*Given request:* Would you quote every entry exactly, dropping only the pictures?

(Records from a data collection)
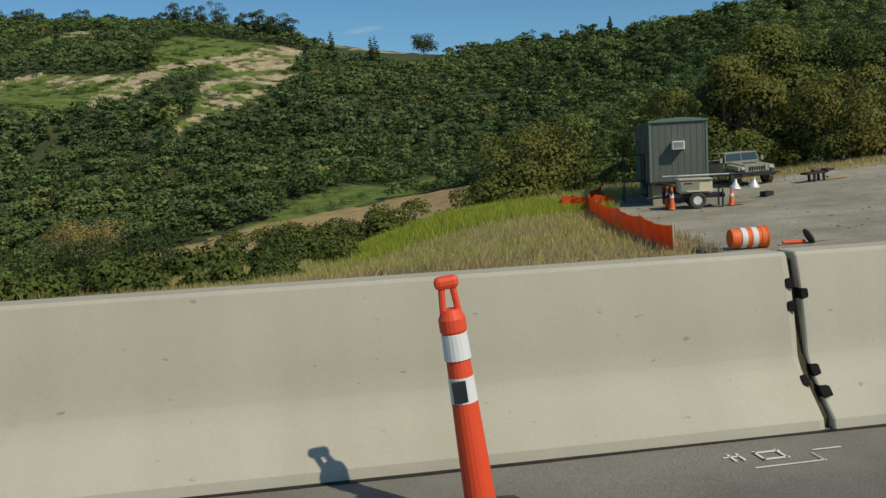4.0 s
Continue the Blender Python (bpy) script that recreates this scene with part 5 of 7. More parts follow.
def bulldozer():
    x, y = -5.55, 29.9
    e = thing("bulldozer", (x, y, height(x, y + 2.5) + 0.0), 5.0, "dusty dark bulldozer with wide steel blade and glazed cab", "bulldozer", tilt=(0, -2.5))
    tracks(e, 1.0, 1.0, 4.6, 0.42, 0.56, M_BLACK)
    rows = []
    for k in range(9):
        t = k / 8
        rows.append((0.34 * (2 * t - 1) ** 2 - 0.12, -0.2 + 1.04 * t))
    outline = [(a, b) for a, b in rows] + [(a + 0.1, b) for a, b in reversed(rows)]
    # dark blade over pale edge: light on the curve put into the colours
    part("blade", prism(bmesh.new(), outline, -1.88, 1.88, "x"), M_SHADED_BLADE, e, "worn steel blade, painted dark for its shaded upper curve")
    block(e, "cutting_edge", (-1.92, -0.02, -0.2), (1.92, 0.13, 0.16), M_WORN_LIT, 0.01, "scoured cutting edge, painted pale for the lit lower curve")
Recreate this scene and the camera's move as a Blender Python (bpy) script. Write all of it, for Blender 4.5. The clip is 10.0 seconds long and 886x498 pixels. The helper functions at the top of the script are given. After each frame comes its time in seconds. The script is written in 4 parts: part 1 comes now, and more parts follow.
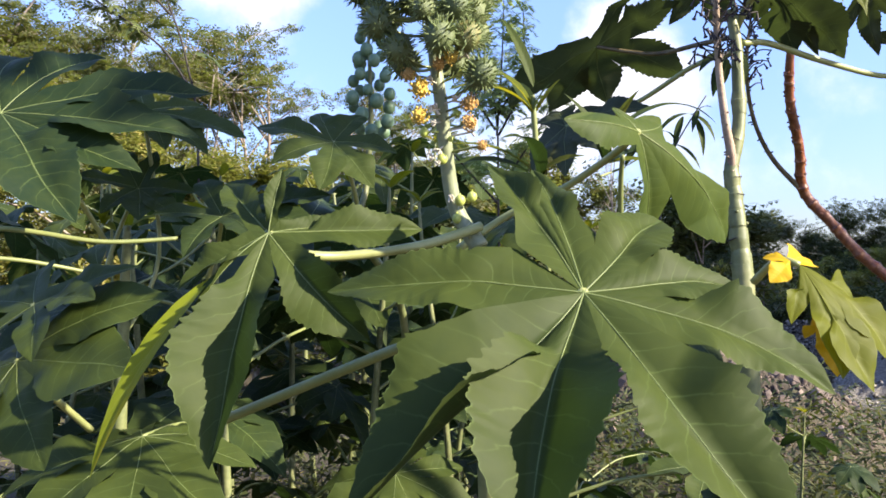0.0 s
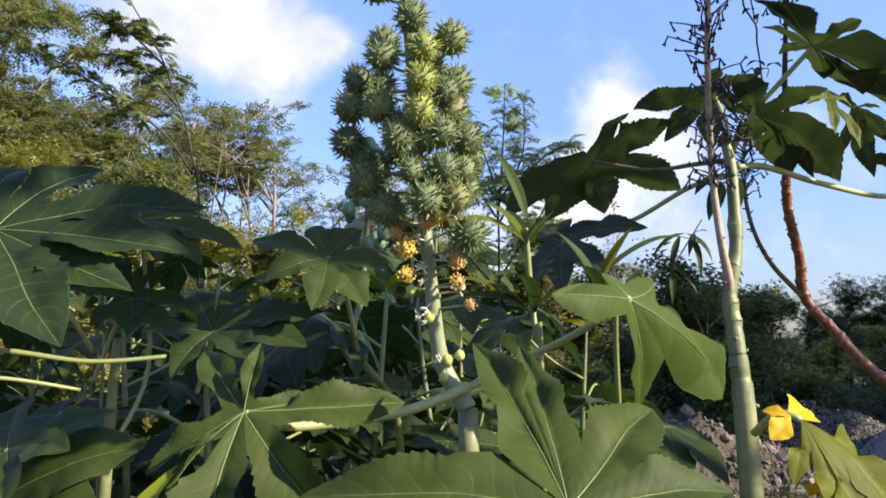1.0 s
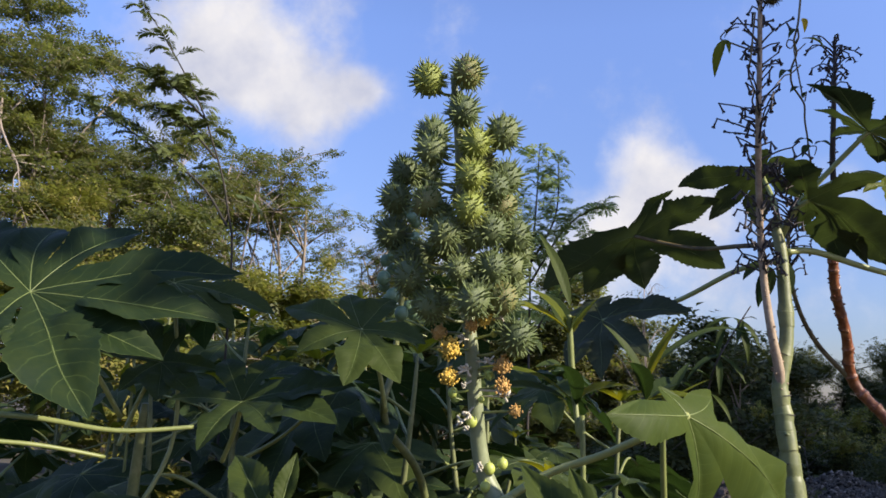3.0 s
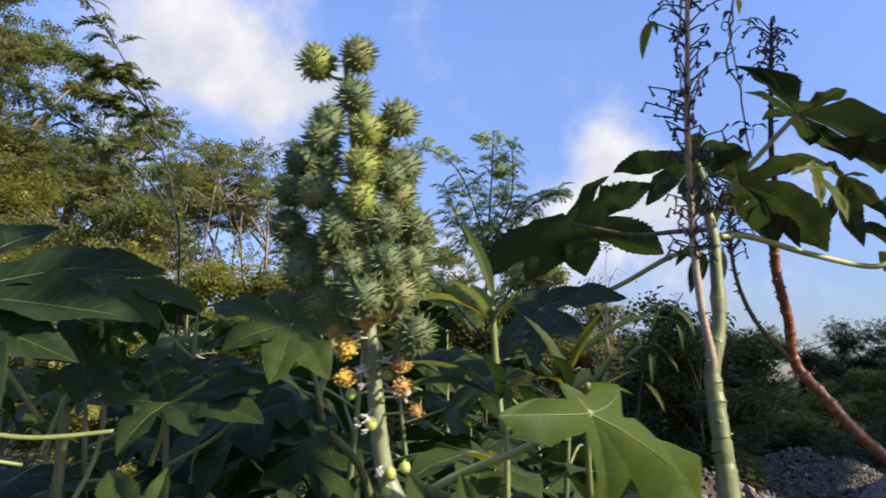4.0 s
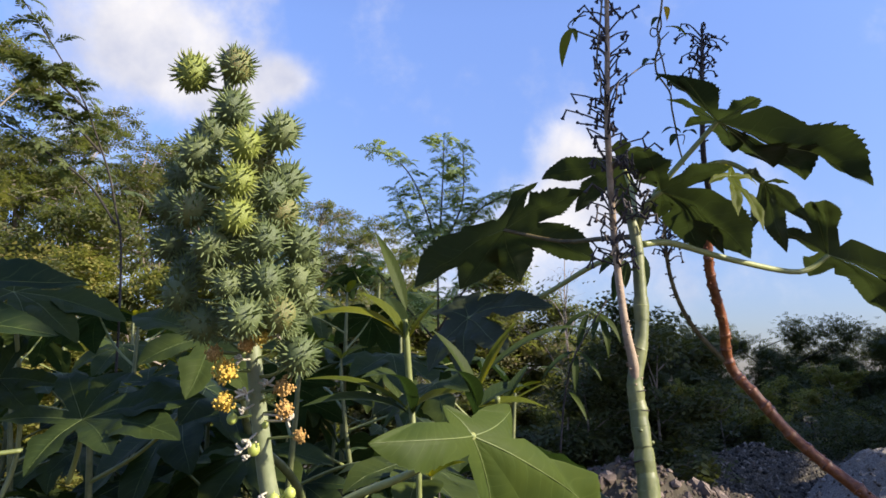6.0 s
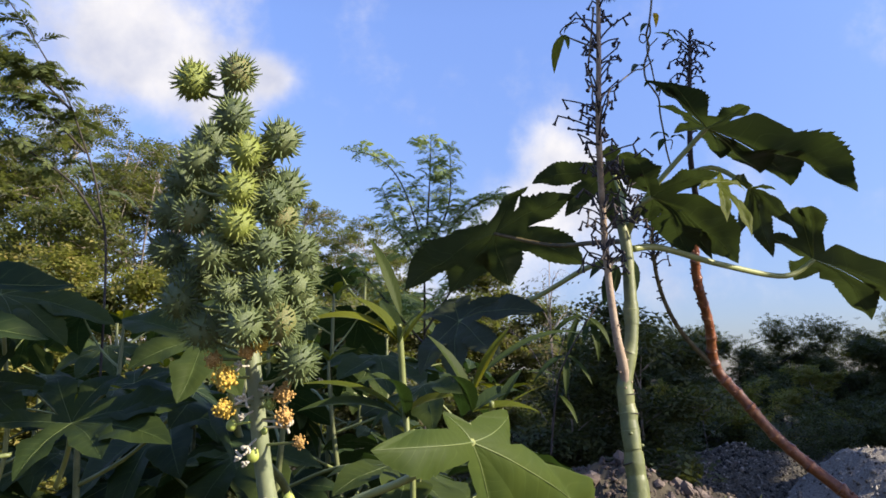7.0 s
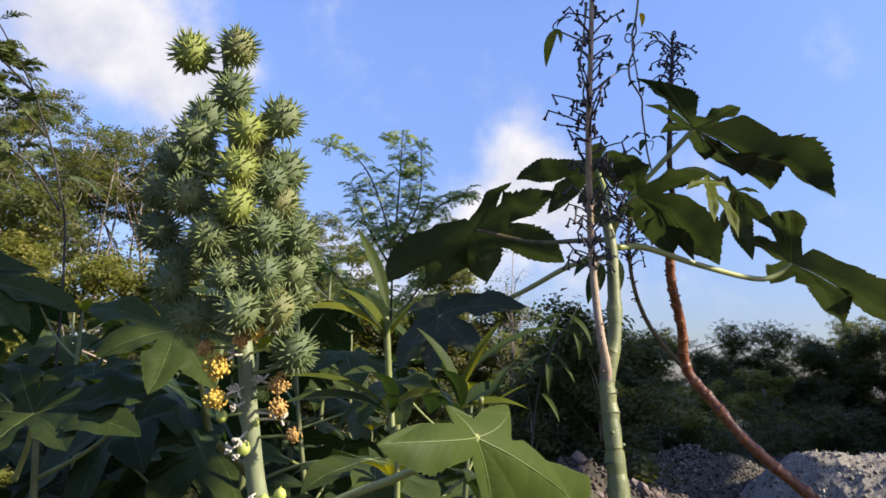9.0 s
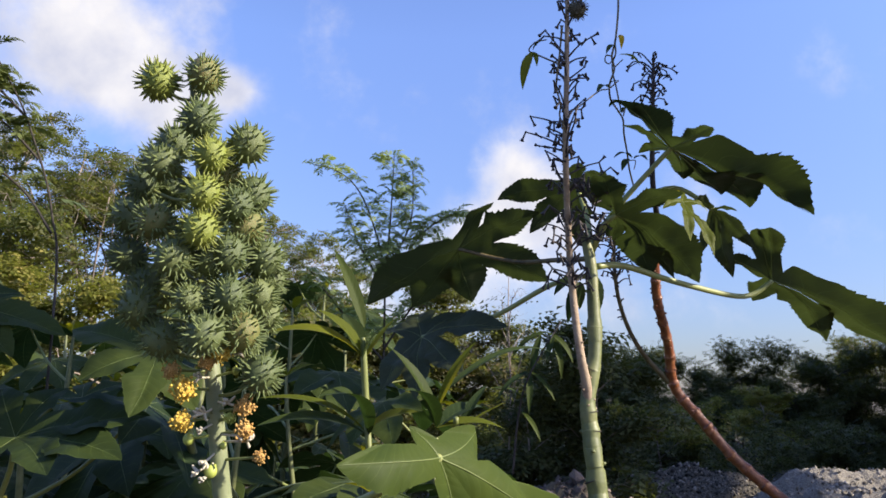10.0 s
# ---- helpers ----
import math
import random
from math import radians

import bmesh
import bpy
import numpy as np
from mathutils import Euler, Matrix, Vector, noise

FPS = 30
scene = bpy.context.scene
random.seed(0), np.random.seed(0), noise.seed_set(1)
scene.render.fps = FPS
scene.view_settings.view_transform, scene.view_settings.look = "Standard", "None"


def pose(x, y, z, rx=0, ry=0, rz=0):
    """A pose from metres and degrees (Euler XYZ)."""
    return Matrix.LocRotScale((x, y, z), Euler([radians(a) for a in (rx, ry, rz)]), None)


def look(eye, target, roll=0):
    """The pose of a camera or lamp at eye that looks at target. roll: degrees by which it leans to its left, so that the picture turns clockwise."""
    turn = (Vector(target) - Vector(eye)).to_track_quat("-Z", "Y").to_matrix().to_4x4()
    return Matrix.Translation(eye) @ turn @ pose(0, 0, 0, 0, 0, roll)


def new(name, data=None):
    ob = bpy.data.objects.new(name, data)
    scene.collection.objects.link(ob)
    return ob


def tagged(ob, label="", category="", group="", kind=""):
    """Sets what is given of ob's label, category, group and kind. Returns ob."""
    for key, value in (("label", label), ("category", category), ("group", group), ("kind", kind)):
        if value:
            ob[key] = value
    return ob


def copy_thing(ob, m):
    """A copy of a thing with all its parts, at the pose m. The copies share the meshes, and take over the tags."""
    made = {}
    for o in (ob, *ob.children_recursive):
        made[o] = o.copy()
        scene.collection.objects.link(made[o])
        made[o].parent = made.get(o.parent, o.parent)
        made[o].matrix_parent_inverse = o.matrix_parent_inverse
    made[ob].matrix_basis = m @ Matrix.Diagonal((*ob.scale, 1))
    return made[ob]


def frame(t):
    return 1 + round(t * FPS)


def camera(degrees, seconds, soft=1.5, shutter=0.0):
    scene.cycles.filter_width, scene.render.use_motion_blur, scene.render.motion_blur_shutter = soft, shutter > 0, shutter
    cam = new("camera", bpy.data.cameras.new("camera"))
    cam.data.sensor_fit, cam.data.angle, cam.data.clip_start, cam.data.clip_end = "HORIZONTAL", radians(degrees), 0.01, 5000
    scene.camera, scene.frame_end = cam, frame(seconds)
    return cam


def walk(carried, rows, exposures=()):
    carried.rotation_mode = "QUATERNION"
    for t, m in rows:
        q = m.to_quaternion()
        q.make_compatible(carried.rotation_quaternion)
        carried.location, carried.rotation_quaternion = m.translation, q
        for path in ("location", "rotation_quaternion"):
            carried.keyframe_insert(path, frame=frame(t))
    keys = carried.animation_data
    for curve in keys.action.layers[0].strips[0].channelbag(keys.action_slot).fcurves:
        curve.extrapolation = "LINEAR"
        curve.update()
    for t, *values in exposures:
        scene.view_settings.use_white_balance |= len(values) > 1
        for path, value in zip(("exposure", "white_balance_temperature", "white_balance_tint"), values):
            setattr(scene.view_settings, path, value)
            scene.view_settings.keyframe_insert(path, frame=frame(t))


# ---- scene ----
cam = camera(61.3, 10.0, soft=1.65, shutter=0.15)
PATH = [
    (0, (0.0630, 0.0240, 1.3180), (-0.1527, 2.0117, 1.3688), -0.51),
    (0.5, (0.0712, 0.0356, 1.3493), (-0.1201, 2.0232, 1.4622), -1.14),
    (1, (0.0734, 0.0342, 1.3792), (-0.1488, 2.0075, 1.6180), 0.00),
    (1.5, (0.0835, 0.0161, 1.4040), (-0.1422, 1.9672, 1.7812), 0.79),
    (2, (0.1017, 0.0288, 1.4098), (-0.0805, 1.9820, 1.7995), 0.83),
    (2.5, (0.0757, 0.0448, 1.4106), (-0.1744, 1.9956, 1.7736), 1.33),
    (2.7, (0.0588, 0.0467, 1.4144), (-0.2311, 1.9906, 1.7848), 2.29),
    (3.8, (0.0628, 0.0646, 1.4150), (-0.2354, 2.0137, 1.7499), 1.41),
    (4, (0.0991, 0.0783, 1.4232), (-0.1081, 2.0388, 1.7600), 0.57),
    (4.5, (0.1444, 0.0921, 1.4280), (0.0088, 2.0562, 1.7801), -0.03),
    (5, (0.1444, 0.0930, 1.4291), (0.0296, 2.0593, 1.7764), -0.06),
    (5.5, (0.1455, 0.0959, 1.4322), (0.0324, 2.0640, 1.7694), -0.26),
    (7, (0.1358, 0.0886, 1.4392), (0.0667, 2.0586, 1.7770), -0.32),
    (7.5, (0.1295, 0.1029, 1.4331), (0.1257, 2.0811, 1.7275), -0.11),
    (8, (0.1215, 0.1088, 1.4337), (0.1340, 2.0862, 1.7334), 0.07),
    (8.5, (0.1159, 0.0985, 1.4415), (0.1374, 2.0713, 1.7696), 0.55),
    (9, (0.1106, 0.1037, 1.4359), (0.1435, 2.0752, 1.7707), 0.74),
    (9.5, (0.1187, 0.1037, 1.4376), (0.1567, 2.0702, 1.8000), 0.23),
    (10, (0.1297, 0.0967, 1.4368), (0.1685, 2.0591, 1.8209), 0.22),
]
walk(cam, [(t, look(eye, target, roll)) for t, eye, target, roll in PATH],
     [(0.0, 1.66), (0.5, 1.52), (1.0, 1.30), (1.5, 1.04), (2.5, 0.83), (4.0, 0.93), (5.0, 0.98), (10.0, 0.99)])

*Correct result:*
4.0 s
Continue the Blender Python (bpy) script that recreates this scene with part 5 of 7. More parts follow.
def bulldozer():
    x, y = -5.55, 29.9
    e = thing("bulldozer", (x, y, height(x, y + 2.5) + 0.0), 5.0, "dusty dark bulldozer with wide steel blade and glazed cab", "bulldozer", tilt=(0, -2.5))
    tracks(e, 1.0, 1.0, 4.6, 0.42, 0.56, M_BLACK)
    rows = []
    for k in range(9):
        t = k / 8
        rows.append((0.34 * (2 * t - 1) ** 2 - 0.12, -0.2 + 1.04 * t))
    outline = [(a, b) for a, b in rows] + [(a + 0.1, b) for a, b in reversed(rows)]
    # dark blade over pale edge: light on the curve put into the colours
    part("blade", prism(bmesh.new(), outline, -1.88, 1.88, "x"), M_SHADED_BLADE, e, "worn steel blade, painted dark for its shaded upper curve")
    block(e, "cutting_edge", (-1.92, -0.02, -0.2), (1.92, 0.13, 0.16), M_WORN_LIT, 0.01, "scoured cutting edge, painted pale for the lit lower curve")
Recreate this scene and the camera's move as a Blender Python (bpy) script. Write all of it, for Blender 4.5. The clip is 10.0 seconds long and 886x498 pixels. The helper functions at the top of the script are given. After each frame comes its time in seconds. The script is written in 4 parts: part 1 comes now, and more parts follow.
0.0 s
1.0 s
3.0 s
4.0 s
6.0 s
7.0 s
9.0 s
10.0 s
# ---- helpers ----
import math
import random
from math import radians

import bmesh
import bpy
import numpy as np
from mathutils import Euler, Matrix, Vector, noise

FPS = 30
scene = bpy.context.scene
random.seed(0), np.random.seed(0), noise.seed_set(1)
scene.render.fps = FPS
scene.view_settings.view_transform, scene.view_settings.look = "Standard", "None"


def pose(x, y, z, rx=0, ry=0, rz=0):
    """A pose from metres and degrees (Euler XYZ)."""
    return Matrix.LocRotScale((x, y, z), Euler([radians(a) for a in (rx, ry, rz)]), None)


def look(eye, target, roll=0):
    """The pose of a camera or lamp at eye that looks at target. roll: degrees by which it leans to its left, so that the picture turns clockwise."""
    turn = (Vector(target) - Vector(eye)).to_track_quat("-Z", "Y").to_matrix().to_4x4()
    return Matrix.Translation(eye) @ turn @ pose(0, 0, 0, 0, 0, roll)


def new(name, data=None):
    ob = bpy.data.objects.new(name, data)
    scene.collection.objects.link(ob)
    return ob


def tagged(ob, label="", category="", group="", kind=""):
    """Sets what is given of ob's label, category, group and kind. Returns ob."""
    for key, value in (("label", label), ("category", category), ("group", group), ("kind", kind)):
        if value:
            ob[key] = value
    return ob


def copy_thing(ob, m):
    """A copy of a thing with all its parts, at the pose m. The copies share the meshes, and take over the tags."""
    made = {}
    for o in (ob, *ob.children_recursive):
        made[o] = o.copy()
        scene.collection.objects.link(made[o])
        made[o].parent = made.get(o.parent, o.parent)
        made[o].matrix_parent_inverse = o.matrix_parent_inverse
    made[ob].matrix_basis = m @ Matrix.Diagonal((*ob.scale, 1))
    return made[ob]


def frame(t):
    return 1 + round(t * FPS)


def camera(degrees, seconds, soft=1.5, shutter=0.0):
    scene.cycles.filter_width, scene.render.use_motion_blur, scene.render.motion_blur_shutter = soft, shutter > 0, shutter
    cam = new("camera", bpy.data.cameras.new("camera"))
    cam.data.sensor_fit, cam.data.angle, cam.data.clip_start, cam.data.clip_end = "HORIZONTAL", radians(degrees), 0.01, 5000
    scene.camera, scene.frame_end = cam, frame(seconds)
    return cam


def walk(carried, rows, exposures=()):
    carried.rotation_mode = "QUATERNION"
    for t, m in rows:
        q = m.to_quaternion()
        q.make_compatible(carried.rotation_quaternion)
        carried.location, carried.rotation_quaternion = m.translation, q
        for path in ("location", "rotation_quaternion"):
            carried.keyframe_insert(path, frame=frame(t))
    keys = carried.animation_data
    for curve in keys.action.layers[0].strips[0].channelbag(keys.action_slot).fcurves:
        curve.extrapolation = "LINEAR"
        curve.update()
    for t, *values in exposures:
        scene.view_settings.use_white_balance |= len(values) > 1
        for path, value in zip(("exposure", "white_balance_temperature", "white_balance_tint"), values):
            setattr(scene.view_settings, path, value)
            scene.view_settings.keyframe_insert(path, frame=frame(t))


# ---- scene ----
cam = camera(61.3, 10.0, soft=1.65, shutter=0.15)
PATH = [
    (0, (0.0630, 0.0240, 1.3180), (-0.1527, 2.0117, 1.3688), -0.51),
    (0.5, (0.0712, 0.0356, 1.3493), (-0.1201, 2.0232, 1.4622), -1.14),
    (1, (0.0734, 0.0342, 1.3792), (-0.1488, 2.0075, 1.6180), 0.00),
    (1.5, (0.0835, 0.0161, 1.4040), (-0.1422, 1.9672, 1.7812), 0.79),
    (2, (0.1017, 0.0288, 1.4098), (-0.0805, 1.9820, 1.7995), 0.83),
    (2.5, (0.0757, 0.0448, 1.4106), (-0.1744, 1.9956, 1.7736), 1.33),
    (2.7, (0.0588, 0.0467, 1.4144), (-0.2311, 1.9906, 1.7848), 2.29),
    (3.8, (0.0628, 0.0646, 1.4150), (-0.2354, 2.0137, 1.7499), 1.41),
    (4, (0.0991, 0.0783, 1.4232), (-0.1081, 2.0388, 1.7600), 0.57),
    (4.5, (0.1444, 0.0921, 1.4280), (0.0088, 2.0562, 1.7801), -0.03),
    (5, (0.1444, 0.0930, 1.4291), (0.0296, 2.0593, 1.7764), -0.06),
    (5.5, (0.1455, 0.0959, 1.4322), (0.0324, 2.0640, 1.7694), -0.26),
    (7, (0.1358, 0.0886, 1.4392), (0.0667, 2.0586, 1.7770), -0.32),
    (7.5, (0.1295, 0.1029, 1.4331), (0.1257, 2.0811, 1.7275), -0.11),
    (8, (0.1215, 0.1088, 1.4337), (0.1340, 2.0862, 1.7334), 0.07),
    (8.5, (0.1159, 0.0985, 1.4415), (0.1374, 2.0713, 1.7696), 0.55),
    (9, (0.1106, 0.1037, 1.4359), (0.1435, 2.0752, 1.7707), 0.74),
    (9.5, (0.1187, 0.1037, 1.4376), (0.1567, 2.0702, 1.8000), 0.23),
    (10, (0.1297, 0.0967, 1.4368), (0.1685, 2.0591, 1.8209), 0.22),
]
walk(cam, [(t, look(eye, target, roll)) for t, eye, target, roll in PATH],
     [(0.0, 1.66), (0.5, 1.52), (1.0, 1.30), (1.5, 1.04), (2.5, 0.83), (4.0, 0.93), (5.0, 0.98), (10.0, 0.99)])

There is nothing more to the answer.